§ What the task asks
Go through the data and copy every line exactly, but not the images.

§ Dataset excerpt
** begin **
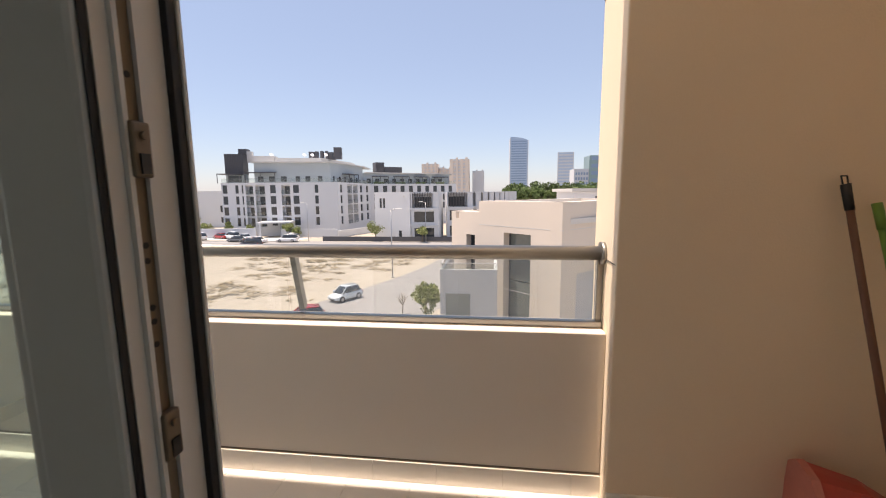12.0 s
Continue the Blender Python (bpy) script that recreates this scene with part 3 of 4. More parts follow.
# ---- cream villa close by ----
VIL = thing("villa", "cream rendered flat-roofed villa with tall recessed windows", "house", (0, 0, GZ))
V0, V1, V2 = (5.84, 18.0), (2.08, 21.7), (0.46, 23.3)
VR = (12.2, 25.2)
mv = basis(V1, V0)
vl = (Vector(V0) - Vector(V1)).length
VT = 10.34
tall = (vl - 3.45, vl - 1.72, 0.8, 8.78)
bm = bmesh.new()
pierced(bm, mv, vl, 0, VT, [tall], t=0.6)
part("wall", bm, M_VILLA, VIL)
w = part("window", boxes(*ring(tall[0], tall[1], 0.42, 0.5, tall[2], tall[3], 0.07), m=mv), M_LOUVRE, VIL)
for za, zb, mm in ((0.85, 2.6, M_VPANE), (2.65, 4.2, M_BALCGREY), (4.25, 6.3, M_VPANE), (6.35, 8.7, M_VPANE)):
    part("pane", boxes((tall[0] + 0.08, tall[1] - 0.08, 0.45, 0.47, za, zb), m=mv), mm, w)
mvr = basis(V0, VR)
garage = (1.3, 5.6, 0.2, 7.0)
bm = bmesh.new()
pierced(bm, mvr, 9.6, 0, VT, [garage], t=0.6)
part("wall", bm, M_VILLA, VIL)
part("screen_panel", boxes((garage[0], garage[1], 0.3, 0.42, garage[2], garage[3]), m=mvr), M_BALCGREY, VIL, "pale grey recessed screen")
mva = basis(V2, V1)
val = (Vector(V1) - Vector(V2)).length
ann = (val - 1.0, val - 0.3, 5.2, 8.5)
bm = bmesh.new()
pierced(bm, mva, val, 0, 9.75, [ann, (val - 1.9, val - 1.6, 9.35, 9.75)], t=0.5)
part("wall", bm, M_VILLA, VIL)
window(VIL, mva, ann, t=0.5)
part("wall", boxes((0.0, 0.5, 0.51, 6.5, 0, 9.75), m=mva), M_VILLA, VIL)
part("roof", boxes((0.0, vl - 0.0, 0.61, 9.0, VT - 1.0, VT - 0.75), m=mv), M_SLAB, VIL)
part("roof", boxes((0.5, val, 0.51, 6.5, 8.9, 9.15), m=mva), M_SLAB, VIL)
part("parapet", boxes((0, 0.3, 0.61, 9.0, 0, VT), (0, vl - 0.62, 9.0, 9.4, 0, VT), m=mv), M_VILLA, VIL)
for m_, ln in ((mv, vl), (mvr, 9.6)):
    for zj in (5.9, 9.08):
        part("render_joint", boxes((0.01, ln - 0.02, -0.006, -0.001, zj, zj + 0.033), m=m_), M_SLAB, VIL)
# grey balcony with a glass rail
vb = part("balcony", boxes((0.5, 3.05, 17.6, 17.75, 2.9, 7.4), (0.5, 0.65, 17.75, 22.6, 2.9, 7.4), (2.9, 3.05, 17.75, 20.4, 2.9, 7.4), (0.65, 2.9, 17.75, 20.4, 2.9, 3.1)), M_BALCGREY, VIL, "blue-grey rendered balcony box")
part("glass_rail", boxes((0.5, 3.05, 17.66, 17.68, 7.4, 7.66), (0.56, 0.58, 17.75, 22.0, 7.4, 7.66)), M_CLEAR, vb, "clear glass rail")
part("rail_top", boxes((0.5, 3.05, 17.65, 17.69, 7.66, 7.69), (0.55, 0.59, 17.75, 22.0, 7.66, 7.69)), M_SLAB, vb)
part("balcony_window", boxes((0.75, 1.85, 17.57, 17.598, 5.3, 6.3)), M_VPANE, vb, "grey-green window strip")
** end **
§ Solution
12.0 s
Continue the Blender Python (bpy) script that recreates this scene with part 3 of 4. More parts follow.
# ---- cream villa close by ----
VIL = thing("villa", "cream rendered flat-roofed villa with tall recessed windows", "house", (0, 0, GZ))
V0, V1, V2 = (5.84, 18.0), (2.08, 21.7), (0.46, 23.3)
VR = (12.2, 25.2)
mv = basis(V1, V0)
vl = (Vector(V0) - Vector(V1)).length
VT = 10.34
tall = (vl - 3.45, vl - 1.72, 0.8, 8.78)
bm = bmesh.new()
pierced(bm, mv, vl, 0, VT, [tall], t=0.6)
part("wall", bm, M_VILLA, VIL)
w = part("window", boxes(*ring(tall[0], tall[1], 0.42, 0.5, tall[2], tall[3], 0.07), m=mv), M_LOUVRE, VIL)
for za, zb, mm in ((0.85, 2.6, M_VPANE), (2.65, 4.2, M_BALCGREY), (4.25, 6.3, M_VPANE), (6.35, 8.7, M_VPANE)):
    part("pane", boxes((tall[0] + 0.08, tall[1] - 0.08, 0.45, 0.47, za, zb), m=mv), mm, w)
mvr = basis(V0, VR)
garage = (1.3, 5.6, 0.2, 7.0)
bm = bmesh.new()
pierced(bm, mvr, 9.6, 0, VT, [garage], t=0.6)
part("wall", bm, M_VILLA, VIL)
part("screen_panel", boxes((garage[0], garage[1], 0.3, 0.42, garage[2], garage[3]), m=mvr), M_BALCGREY, VIL, "pale grey recessed screen")
mva = basis(V2, V1)
val = (Vector(V1) - Vector(V2)).length
ann = (val - 1.0, val - 0.3, 5.2, 8.5)
bm = bmesh.new()
pierced(bm, mva, val, 0, 9.75, [ann, (val - 1.9, val - 1.6, 9.35, 9.75)], t=0.5)
part("wall", bm, M_VILLA, VIL)
window(VIL, mva, ann, t=0.5)
part("wall", boxes((0.0, 0.5, 0.51, 6.5, 0, 9.75), m=mva), M_VILLA, VIL)
part("roof", boxes((0.0, vl - 0.0, 0.61, 9.0, VT - 1.0, VT - 0.75), m=mv), M_SLAB, VIL)
part("roof", boxes((0.5, val, 0.51, 6.5, 8.9, 9.15), m=mva), M_SLAB, VIL)
part("parapet", boxes((0, 0.3, 0.61, 9.0, 0, VT), (0, vl - 0.62, 9.0, 9.4, 0, VT), m=mv), M_VILLA, VIL)
for m_, ln in ((mv, vl), (mvr, 9.6)):
    for zj in (5.9, 9.08):
        part("render_joint", boxes((0.01, ln - 0.02, -0.006, -0.001, zj, zj + 0.033), m=m_), M_SLAB, VIL)
# grey balcony with a glass rail
vb = part("balcony", boxes((0.5, 3.05, 17.6, 17.75, 2.9, 7.4), (0.5, 0.65, 17.75, 22.6, 2.9, 7.4), (2.9, 3.05, 17.75, 20.4, 2.9, 7.4), (0.65, 2.9, 17.75, 20.4, 2.9, 3.1)), M_BALCGREY, VIL, "blue-grey rendered balcony box")
part("glass_rail", boxes((0.5, 3.05, 17.66, 17.68, 7.4, 7.66), (0.56, 0.58, 17.75, 22.0, 7.4, 7.66)), M_CLEAR, vb, "clear glass rail")
part("rail_top", boxes((0.5, 3.05, 17.65, 17.69, 7.66, 7.69), (0.55, 0.59, 17.75, 22.0, 7.66, 7.69)), M_SLAB, vb)
part("balcony_window", boxes((0.75, 1.85, 17.57, 17.598, 5.3, 6.3)), M_VPANE, vb, "grey-green window strip")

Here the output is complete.